The company then introduces infrastructure automation for environment provisioning, centralizes logs and metrics into a cloud observability platform, and establishes cross-region backup replication with quarterly failover tests. Over time, reporting services, document workflows, and selected APIs are containerized and moved into a managed cloud platform. This phased model improves reliability and deployment speed without forcing a disruptive all-at-once transformation.
For executive stakeholders, the measurable outcomes are reduced outage exposure, faster recovery, more predictable release cycles, improved auditability, and better visibility into infrastructure cost and service health.
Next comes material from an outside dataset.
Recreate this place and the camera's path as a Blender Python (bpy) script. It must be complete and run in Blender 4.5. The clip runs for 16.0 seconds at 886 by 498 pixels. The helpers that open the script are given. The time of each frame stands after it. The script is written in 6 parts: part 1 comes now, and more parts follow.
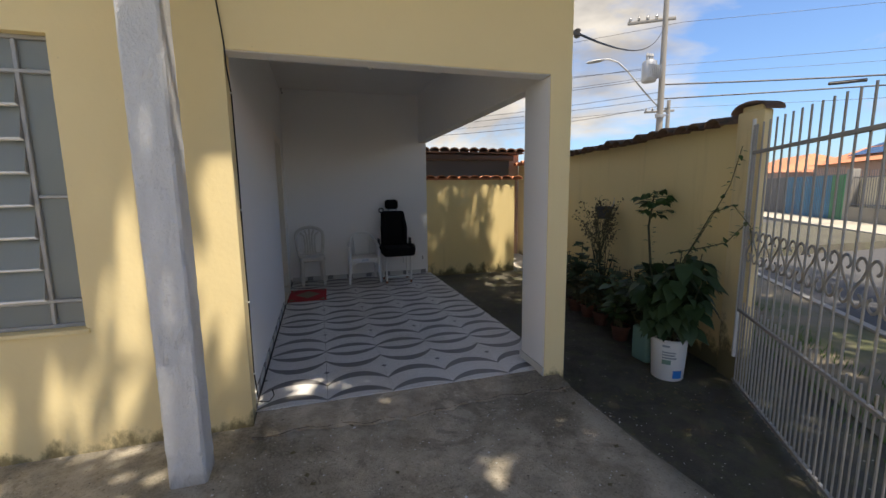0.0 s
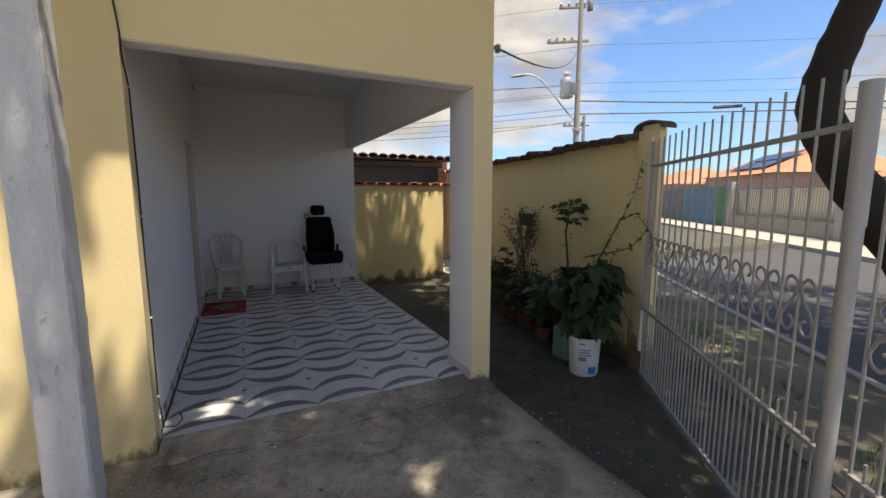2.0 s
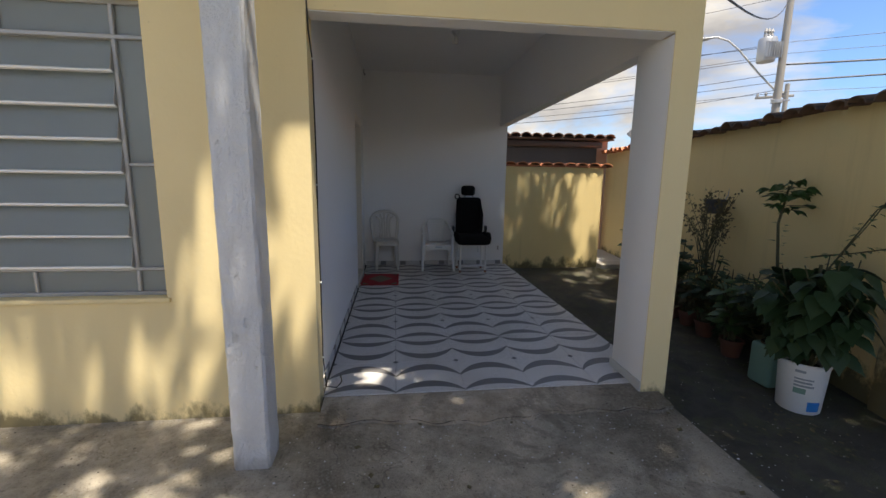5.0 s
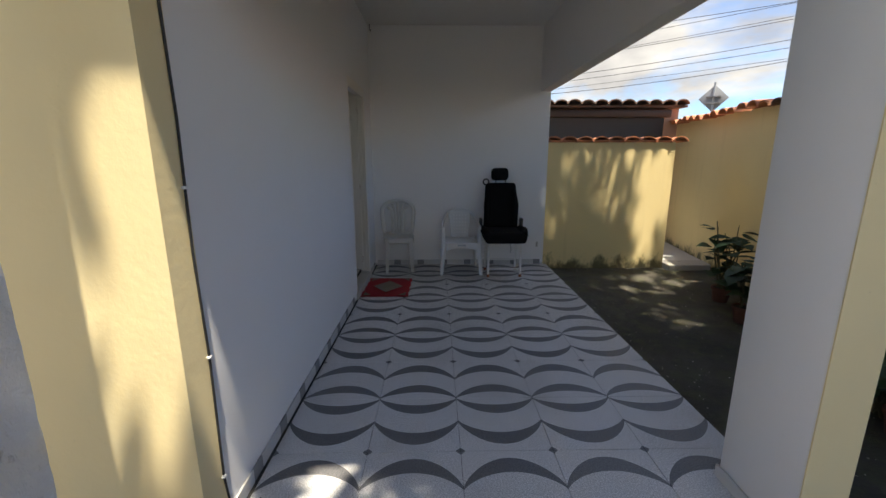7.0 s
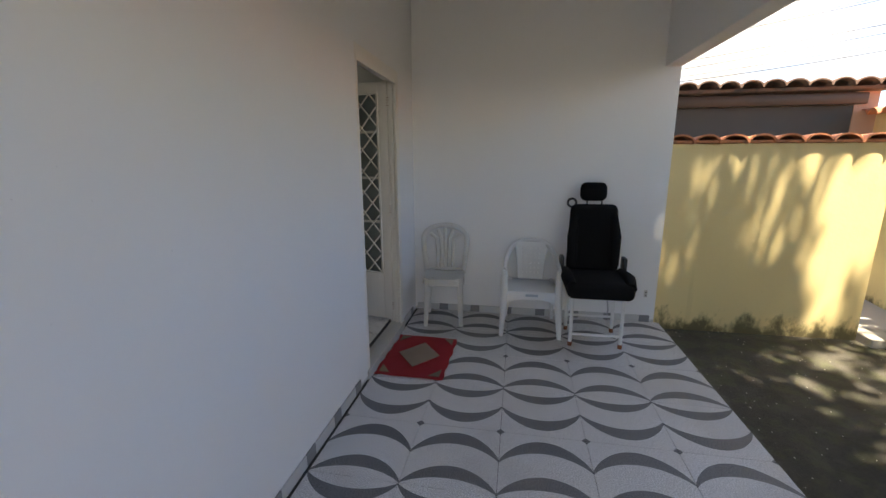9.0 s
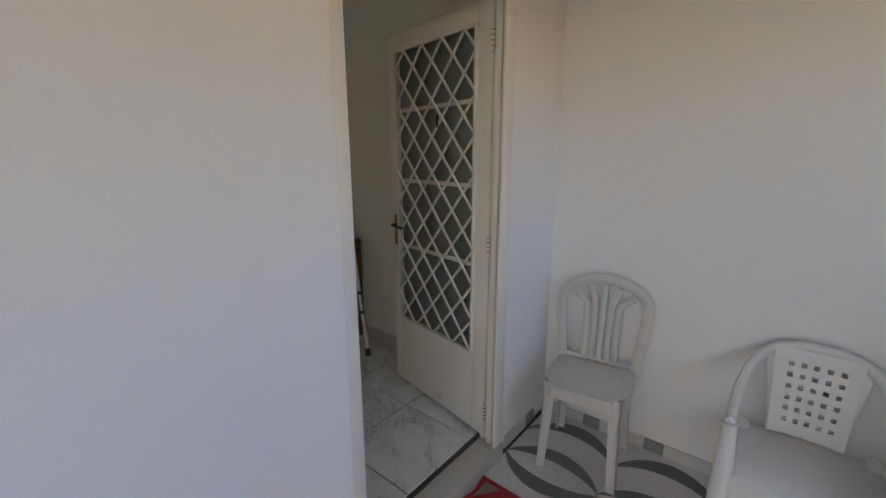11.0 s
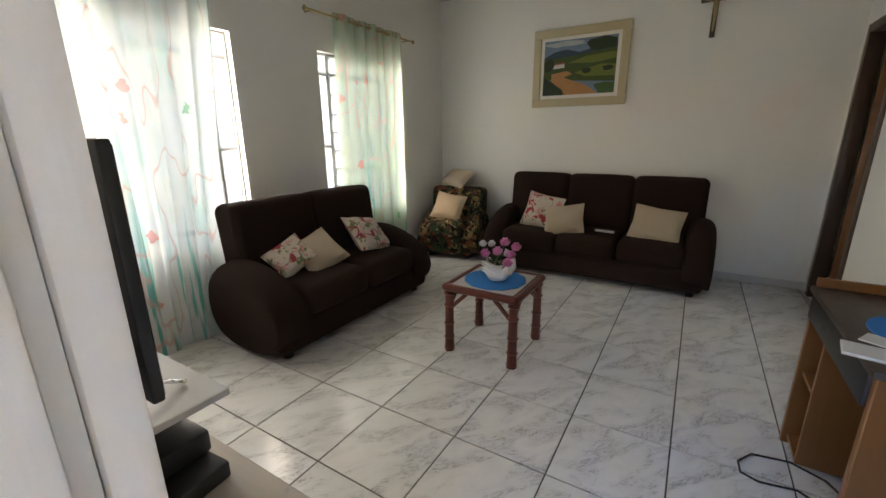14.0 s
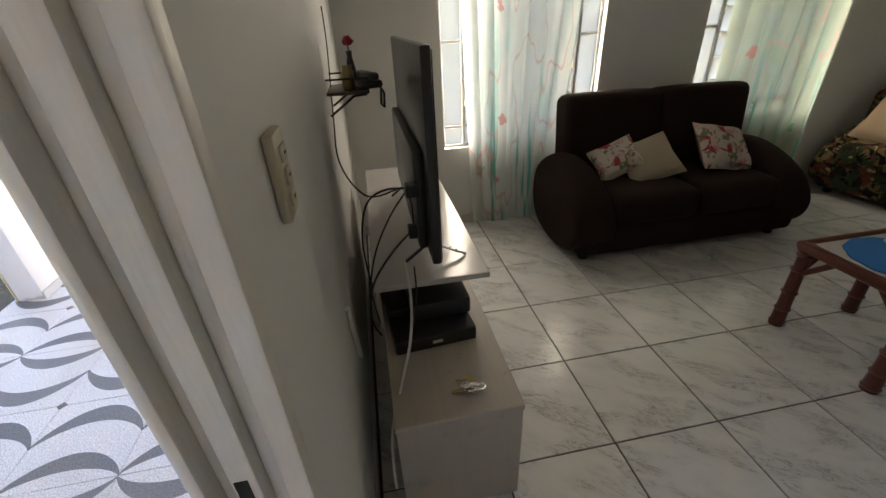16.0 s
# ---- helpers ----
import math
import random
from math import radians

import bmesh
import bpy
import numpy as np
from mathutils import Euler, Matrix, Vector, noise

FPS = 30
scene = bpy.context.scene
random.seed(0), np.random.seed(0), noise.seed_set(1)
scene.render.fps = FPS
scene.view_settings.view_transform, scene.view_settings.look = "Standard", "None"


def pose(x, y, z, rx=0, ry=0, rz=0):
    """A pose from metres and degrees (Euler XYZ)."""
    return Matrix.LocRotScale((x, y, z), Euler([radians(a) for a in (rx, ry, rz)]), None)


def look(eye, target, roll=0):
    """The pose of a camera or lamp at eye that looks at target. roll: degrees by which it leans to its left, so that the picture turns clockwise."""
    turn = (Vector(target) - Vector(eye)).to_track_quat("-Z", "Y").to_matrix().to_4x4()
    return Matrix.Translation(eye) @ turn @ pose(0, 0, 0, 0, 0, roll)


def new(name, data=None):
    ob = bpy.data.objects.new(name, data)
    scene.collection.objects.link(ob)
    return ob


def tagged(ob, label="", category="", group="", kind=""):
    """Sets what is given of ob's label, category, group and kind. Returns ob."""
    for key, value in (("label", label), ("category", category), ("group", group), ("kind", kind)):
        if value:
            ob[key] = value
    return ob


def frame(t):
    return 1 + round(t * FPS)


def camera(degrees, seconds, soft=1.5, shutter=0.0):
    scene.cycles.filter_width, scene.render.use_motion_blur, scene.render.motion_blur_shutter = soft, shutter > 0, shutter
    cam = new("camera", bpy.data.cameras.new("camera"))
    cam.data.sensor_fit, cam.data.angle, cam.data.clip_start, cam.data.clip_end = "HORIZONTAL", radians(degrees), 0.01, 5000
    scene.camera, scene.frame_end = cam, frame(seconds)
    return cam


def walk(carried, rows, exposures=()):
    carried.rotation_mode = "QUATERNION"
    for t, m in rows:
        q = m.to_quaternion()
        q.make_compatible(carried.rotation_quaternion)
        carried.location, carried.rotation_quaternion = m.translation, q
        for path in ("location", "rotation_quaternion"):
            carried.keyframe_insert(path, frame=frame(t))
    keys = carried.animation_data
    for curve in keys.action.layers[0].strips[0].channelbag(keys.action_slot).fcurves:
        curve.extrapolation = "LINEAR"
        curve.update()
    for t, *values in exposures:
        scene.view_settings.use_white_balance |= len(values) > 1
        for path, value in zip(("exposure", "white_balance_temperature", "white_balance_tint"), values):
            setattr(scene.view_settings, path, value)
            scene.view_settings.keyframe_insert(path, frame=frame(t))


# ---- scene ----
cam = camera(94.4, 16.0)
PATH = [
    (0, (0.486, -2.731, 1.402), (1.052, -0.833, 1.12), -0.7),
    (0.5, (0.498, -2.716, 1.395), (1.188, -0.858, 1.132), -0.2),
    (1, (0.52, -2.747, 1.405), (1.344, -0.942, 1.155), 0.1),
    (1.5, (0.512, -2.737, 1.406), (1.416, -0.971, 1.156), 0.4),
    (2, (0.519, -2.745, 1.408), (1.395, -0.965, 1.153), 0.0),
    (2.5, (0.515, -2.74, 1.402), (1.252, -0.9, 1.133), -0.8),
    (3, (0.502, -2.728, 1.395), (1.033, -0.819, 1.118), -1.4),
    (3.5, (0.509, -2.746, 1.402), (0.813, -0.789, 1.121), -1.9),
    (3.7, (0.458, -2.725, 1.385), (0.727, -0.762, 1.109), -1.8),
    (5.8, (0.514, -2.091, 1.326), (0.75, -0.141, 0.948), 1.5),
    (6, (0.589, -1.98, 1.337), (0.812, -0.031, 0.946), 0.7),
    (6.5, (0.749, -1.691, 1.362), (0.891, 0.26, 0.945), 0.2),
    (7, (0.812, -1.28, 1.388), (0.842, 0.672, 0.956), -0.1),
    (7.3, (0.899, -1.077, 1.395), (0.826, 0.876, 0.967), -0.9),
    (7.5, (0.915, -0.93, 1.396), (0.82, 1.02, 0.963), -0.4),
    (8, (0.981, -0.517, 1.424), (0.785, 1.427, 0.996), -0.7),
    (8.2, (0.984, -0.361, 1.42), (0.749, 1.58, 0.998), -0.8),
    (10.3, (0.938, 1.362, 1.549), (0.159, 3.138, 1.058), 0.3),
    (10.5, (0.962, 1.568, 1.53), (0.055, 3.281, 1.039), 0.0),
    (11, (0.905, 2.006, 1.451), (-0.323, 3.512, 1.006), 0.0),
    (11.5, (0.757, 2.35, 1.435), (-0.751, 3.558, 1.004), 0.1),
    (12, (0.623, 2.689, 1.454), (-1.118, 3.536, 0.953), -0.6),
    (12.5, (0.412, 2.866, 1.447), (-1.469, 3.292, 0.917), -0.6),
    (13, (0.215, 2.984, 1.432), (-1.707, 2.918, 0.883), -1.1),
    (13.5, (0.084, 3.009, 1.453), (-1.77, 2.474, 0.93), -0.7),
    (13.9, (0.008, 2.977, 1.467), (-1.692, 2.058, 0.949), -0.55),
    (14, (-0.009, 2.97, 1.471), (-1.655, 1.965, 0.943), -0.5),
    (14.5, (-0.178, 3.002, 1.509), (-1.369, 1.525, 0.879), -1.1),
    (15, (-0.23, 3.028, 1.539), (-0.889, 1.272, 0.843), -2.1),
    (15.5, (-0.24, 3.039, 1.545), (-0.588, 1.216, 0.8), -2.7),
    (16, (-0.237, 3.026, 1.525), (-0.518, 1.302, 0.552), -3.0),
]
walk(cam, [(t, look(e, g, r)) for t, e, g, r in PATH], [(0, 0.85, 7600, 11), (3.7, 0.9, 7600, 11), (6.0, 1.0, 7250, 10), (8.2, 1.65, 7500, 9), (10.3, 2.7, 8600, 10), (11.5, 2.7, 8700, 12), (12.2, 3.15, 8500, 12), (12.6, 3.45, 8300, 12), (13.0, 4.2, 8000, 12), (13.6, 5.05, 7600, 12), (14.5, 4.6, 7900, 14), (15.1, 4.4, 8000, 14), (15.6, 4.05, 8200, 12), (16, 4.0, 8200, 12)])

# ---- light ----
SUN_DIR = Vector((0.10, -0.27, 0.955)).normalized()   # towards the sun
world = bpy.data.worlds.new("sky")
scene.world = world
world.use_nodes = True
wt = world.node_tree
wt.nodes.clear()
w_out = wt.nodes.new("ShaderNodeOutputWorld")
w_bg = wt.nodes.new("ShaderNodeBackground")
w_sky = wt.nodes.new("ShaderNodeTexSky")
w_sky.sky_type = "NISHITA"
w_sky.sun_disc = False
w_sky.sun_elevation = math.asin(SUN_DIR.z)
w_sky.sun_rotation = math.atan2(SUN_DIR.x, SUN_DIR.y)
w_coord = wt.nodes.new("ShaderNodeTexCoord")
w_map = wt.nodes.new("ShaderNodeMapping")
w_map.inputs["Scale"].default_value = (1.0, 1.0, 2.6)
w_noise = wt.nodes.new("ShaderNodeTexNoise")
w_noise.inputs["Scale"].default_value = 1.75
w_noise.inputs["Detail"].default_value = 9
w_noise.inputs["Roughness"].default_value = 0.58
w_noise.inputs["Distortion"].default_value = 0.4
w_ramp = wt.nodes.new("ShaderNodeValToRGB")
w_ramp.color_ramp.elements[0].position = 0.46
w_ramp.color_ramp.elements[1].position = 0.585
w_mix = wt.nodes.new("ShaderNodeMix")
w_mix.data_type = "RGBA"
wt.links.new(w_coord.outputs["Generated"], w_map.inputs["Vector"])
wt.links.new(w_map.outputs["Vector"], w_noise.inputs["Vector"])
wt.links.new(w_noise.outputs["Fac"], w_ramp.inputs["Fac"])
w_grey = wt.nodes.new("ShaderNodeTexNoise")       # greyer bellies in the clouds
w_grey.inputs["Scale"].default_value = 4.5
w_grey.inputs["Detail"].default_value = 7
wt.links.new(w_map.outputs["Vector"], w_grey.inputs["Vector"])
w_tone = wt.nodes.new("ShaderNodeValToRGB")
w_tone.color_ramp.elements[0].position, w_tone.color_ramp.elements[0].color = 0.36, (1.75, 1.8, 1.95, 1)
w_tone.color_ramp.elements[1].position, w_tone.color_ramp.elements[1].color = 0.62, (3.3, 3.3, 3.3, 1)
wt.links.new(w_grey.outputs["Fac"], w_tone.inputs["Fac"])
wt.links.new(w_tone.outputs["Color"], w_mix.inputs["B"])
wt.links.new(w_ramp.outputs["Color"], w_mix.inputs["Factor"])
w_deep = wt.nodes.new("ShaderNodeMix")
w_deep.data_type, w_deep.blend_type = "RGBA", "MULTIPLY"
w_deep.inputs["Factor"].default_value = 1.0
w_deep.inputs["B"].default_value = (0.45, 0.63, 0.88, 1)
wt.links.new(w_sky.outputs["Color"], w_deep.inputs["A"])
wt.links.new(w_deep.outputs["Result"], w_mix.inputs["A"])
wt.links.new(w_mix.outputs["Result"], w_bg.inputs["Color"])
wt.links.new(w_bg.outputs["Background"], w_out.inputs["Surface"])
w_bg.inputs["Strength"].default_value = 0.15
sun = new("sun", bpy.data.lights.new("sun", "SUN"))
sun.data.energy = 5.0
sun.data.angle = radians(0.9)
sun.data.color = (1.0, 0.95, 0.86)
sun.matrix_world = look(SUN_DIR * 30, (0, 0, 0))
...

For technical teams, the benefit is a manageable modernization path grounded in operational continuity.
Executive recommendations for construction ERP hosting strategy
First, classify ERP services by business criticality and map each one to recovery objectives, security controls, and deployment standards. Second, design hybrid cloud around dependency realities rather than vendor preference. Third, invest in platform engineering and automation before attempting large-scale migration. Fourth, make observability and disaster recovery testing mandatory governance controls, not optional technical improvements. Finally, align cost governance with workload behavior so resilience investments remain sustainable.
Construction ERP hosting strategies succeed when they combine enterprise cloud architecture, governance discipline, resilience engineering, and practical modernization sequencing. Hybrid cloud reliability is not a compromise model. For many construction organizations, it is the most credible path to scalable, secure, and operationally resilient ERP infrastructure.